Not recommended for a microwave defrost, I bunged the pouch into cold water instead. Used my ridged griddle with a spray of oil after the spice rub, high heat to seal and then reduced the heat to cook through. Not stringy at all, in fact really quite tasty. Just rest it a bit before you cut/serve (but you know this anyway) and go for a pink centred result. Not a great deal of marbling as it is filet and well trimmed.
The venison in the same range was also good - it's Australian, strangely enough, was expecting that to be NZ as so much farmed venison is exported from there to Germany.
Mariposa
I think I've had that before and it was good (as is the ostrich by the way, I think it's right next to the lamb in the freezer section at Aldi!). But I am German and we all have no taste and like Aldi food. So you may want to wait until someone un-German tells you it's okay.
Katrina
I must be gone native then wink.gif
don_riina
Aldi lamb fillets are edible enough, if you are into lamb fillet - like Katrina, I've not risked the marinated ones. The ostrich is also OK, if you like ultra-lean meat. They'll both dry out super quickly if you overcook them though.
crusoe
I like the Aldi ostrich and the marinated lamb steaks are fine too, but the fillet is new and I hadn't tried it yet. Thanks K and M, sounds like tomorrow's dinner is sorted.

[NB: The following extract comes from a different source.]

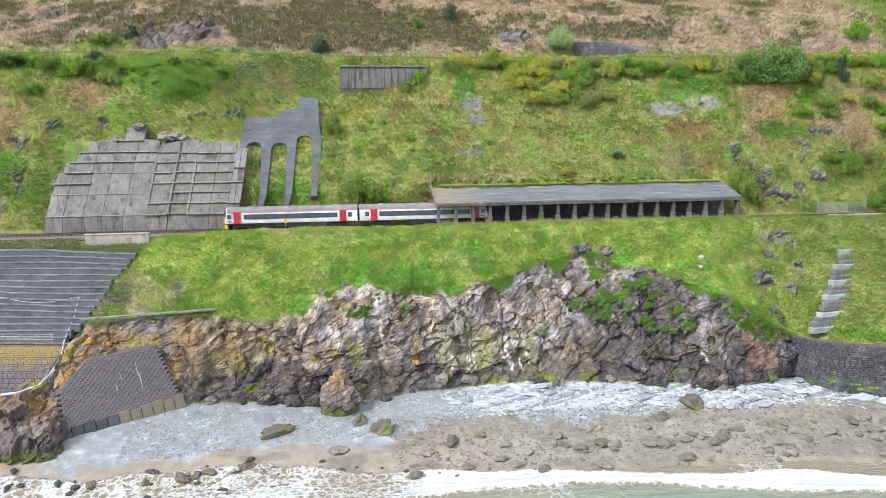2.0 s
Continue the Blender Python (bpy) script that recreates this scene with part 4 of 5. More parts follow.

And if it's good enough for don_riina, it's good enough for me.
georgiagirl
How is ostrich typically prepared and served? I've never tried it but am curious.
Mariposa
My mom puts it in the oven and grills it for a while (covered with aluminum, if you want to know the exact time, I'd have to ask her, can't remember), and last Christmas we ate it with potatoes and beans. Like this:
http://flickr.com/photos/faithhopelove/213...57603534829496/

@crusoe: I think it might have been the steak then that I've had before. Seeing as it has at least been 10 months or so that I had it (before I moved to Spain).
Johnny English
Gordon Ramsay was talking about Ostrich recently. Supposed to be very healthy and is of course free range. One bird produces a huge amout of meat, so you almost feel that if an animal must die to feed us, why not 1 big honkie Ostrich (that can literally feed 100 people), than 50 chickens?
crusoe
I sear it then bung it in a medium oven in tinfoil with a handful of herbs and/or a gloop of herb oil (or chili oil, or garlic oil...). Takes longer than you think to cook, being quite a thick chunk.
HEM
QUOTE (georgiagirl @ Jun 12 2008, 1:38 pm) *
How is ostrich typically prepared and served? I've never tried it but am curious.

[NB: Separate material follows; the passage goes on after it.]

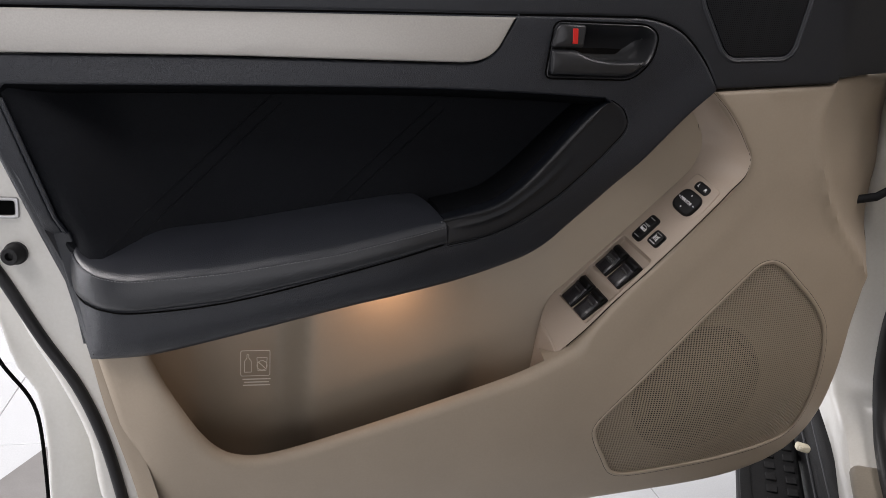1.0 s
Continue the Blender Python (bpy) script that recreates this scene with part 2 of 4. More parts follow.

I suppose you bury it in hot sand rolleyes.gif
don_riina
QUOTE (georgiagirl @ Jun 12 2008, 1:38 pm) *
How is ostrich typically prepared and served?

As a rule of thumb, most people will say treat it like fillet of beef - it is almost without any fat atall, and has a really soft texture so does not need a long cooking time to break any fibres down. Unlike chicken, you can eat ostrich quite rare, but it is best done to a medium/medium rare finish. Not much flavour to it really, so you can use quite strong flavours with it.

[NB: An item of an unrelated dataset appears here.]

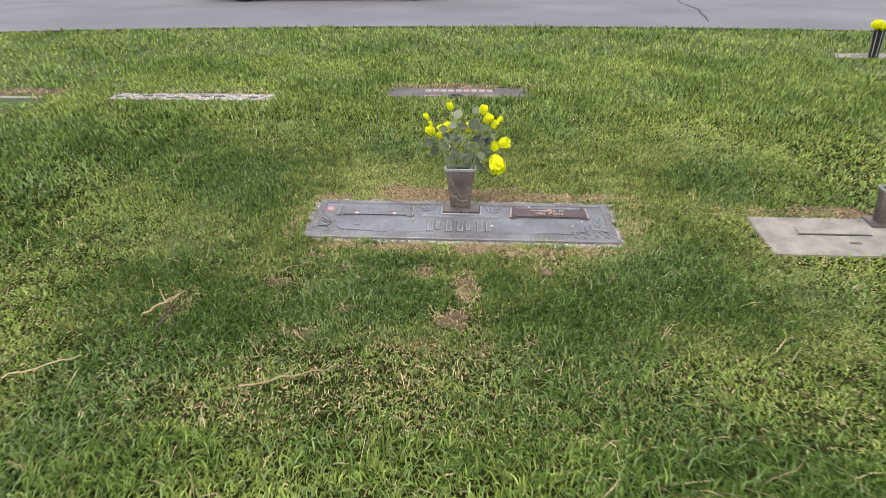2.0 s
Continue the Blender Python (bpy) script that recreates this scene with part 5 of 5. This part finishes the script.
    q = (g.uniform(0, 1, n) < 0.10 + 0.35 * wave(x, y, 35, 6) ** 2)[:, None]
    col = np.where(q, 0.55 * blue + 0.45 * col, col)
    w = g.uniform(0, 1, n)[:, None] ** (pale if dead else 1.8)
    col = np.where(withered[:, None], straw * (1 - w) + brown * w * (1 - 0.2 * dead), col)
    col *= g.uniform(0.32 + 0.4 * even, 1.40 - 0.25 * even, n)[:, None]
    rgba = np.ones((n, 5, 4), np.float32)
    rgba[:, :, :3] = col[:, None, :]
    me = bpy.data.meshes.new(name)
    me.vertices.add(5 * n)
    me.vertices.foreach_set("co", co.ravel())
    base = (5 * np.arange(n, dtype=np.int32))[:, None]
    idx = np.concatenate((base + 0, base + 1, base + 2, base + 3, base + 3, base + 2, base + 4), 1).astype(np.int32)
    me.loops.add(7 * n)
    me.loops.foreach_set("vertex_index", idx.ravel())
    me.polygons.add(2 * n)
    start = np.stack((7 * np.arange(n), 7 * np.arange(n) + 4), 1).astype(np.int32)
    me.polygons.foreach_set("loop_start", start.ravel())
    me.update(calc_edges=True)
    att = me.color_attributes.new("blade_colour", "FLOAT_COLOR", "POINT")
    att.data.foreach_set("color", rgba.ravel())
    me.materials.append(grass_blade)
    tagged(new(name, me), label or "short green lawn grass with withered straw-coloured blades", "grass", kind="stuff")


NEAR, MID, BACK = (-1.5, 1.5, -0.95, 1.35), (-1.9, 2.2, -2.85, -0.95), (-2.6, 2.6, 1.35, 3.1)
WEST, EAST = (-3.0, -1.5, -0.95, 1.35), (1.5, 3.0, -0.95, 1.35)
CORE = (-1.12, 1.12, -0.62, 1.0)
grass("grass", 1, 330000, *CORE, 0.031, 0.0031, lean=1.05)
grass("grass", 22, 225000, *NEAR, 0.033, 0.0036, (CORE,), lean=1.1, even=0.3)
grass("grass", 2, 235000, *MID, 0.036, 0.0040, even=0.4, lean=1.1)
grass("grass", 3, 110000, *BACK, 0.040, 0.0056, even=0.4)
grass("grass", 4, 200000, -5.8, 5.8, -3.2, 4.9, 0.044, 0.0085, (NEAR, MID, BACK, WEST, EAST), lean=0.9, even=0.6)
grass("grass", 5, 12000, *NEAR, 0.055, 0.0024, lean=1.9)
grass("grass", 10, 44000, *WEST, 0.040, 0.0058, even=0.4)
grass("grass", 11, 44000, *EAST, 0.040, 0.0058, even=0.4)
grass("grass", 9, 420, -0.575, -0.470, -0.050, -0.022, 0.055, 0.0028, lean=0.9)
grass("grass", 12, 50000, -7, 7, -6, 4.9, 0.055, 0.013, wedge=False)
STRAY = "long pale dry grass stems lying loose on the lawn"
grass("dry_stems", 14, 900, *NEAR, 0.090, 0.0021, lean=1.9, label=STRAY, dead=True, pale=2.5, stray=True)
grass("dry_stems", 15, 1300, *MID, 0.115, 0.0026, lean=1.9, label=STRAY, dead=True, pale=2.5, stray=True)
DEAD = "dead straw-brown grass clippings lying flat round the markers"
grass("dead_grass", 6, 150000, -1.0, 1.0, -0.65, 0.55, 0.030, 0.0025, lean=2.0, label=DEAD, dead=True, pale=1.1)
grass("dead_grass", 16, 3600, -0.60, 0.60, -0.056, -0.018, 0.055, 0.0022, lean=1.5, label=DEAD, dead=True, pale=1.4)
grass("grass", 17, 2400, -0.60, 0.60, -0.054, -0.020, 0.044, 0.0026, lean=1.3)
grass("grass", 18, 1500, 0.580, 0.625, -0.05, 0.34, 0.045, 0.0026, lean=1.3)
grass("dead_grass", 19, 2200, 0.582, 0.625, -0.05, 0.34, 0.050, 0.0022, lean=1.4, label=DEAD, dead=True, pale=1.4)
grass("dead_grass", 20, 2600, -0.625, -0.578, -0.05, 0.34, 0.045, 0.0022, lean=1.4, label=DEAD, dead=True, pale=1.4)
grass("dead_grass", 21, 3200, -0.60, 0.60, 0.315, 0.355, 0.050, 0.0022, lean=1.6, label=DEAD, dead=True, pale=1.2)
grass("dead_grass", 7, 90000, -1.25, -0.05, -2.75, -1.3, 0.038, 0.0034, lean=1.8, label=DEAD, dead=True, pale=2.4)
grass("dead_grass", 8, 50000, -3.4, 2.2, 0.2, 2.3, 0.040, 0.0038, lean=1.8, label=DEAD, dead=True)
for k, (cx, cy, a, b, turn, bare, dry) in enumerate(WORN):
    if bare < 0.5:
        continue
    patch("bare_patch", cx, cy, a * 0.68, b * 0.68, turn, soil, "worn bare brown earth showing through the lawn", k + 1, 0.001)
for k, (cx, cy, a, b, turn, bare, dry) in enumerate(DRY):
    if dry > 0.7:
        patch("withered_patch", cx, cy, a, b, turn, thatch, "withered straw-brown thatch in the lawn", k + 20, 0.001)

If you're a first timer, just go with something simple and classic where you'd normally use beef fillet - green peppercorn sauce maybe. Season the ostrich well, rub in a bit of oil, and sear in a hot pan. Wrap in foil with a squirt of lemon juice, put into a warm oven. Empty any excess oil from the pan, chuck in a knob of butter and some green peppercorns, toss it about for a few seconds, then chuck in a goooood glug of brandy, scrape up any pan residue, then set it alight to burn off the alcohol, and your eyebrows. Finish with a load of cream, and another knob of butter if the sauce looks a bit thin. Check for seasoning, then pour over the steaks.

I wanna see places selling ostrich eggs. That would be awesome. Omelette for 50 people.
Wizadora
I am cooking haggis. Unfortunately without neeps. sad.gif
georgiagirl
Thanks Don and everyone else for your ostrich instructions. I'm intrigued now -- will have to give it a go and report back.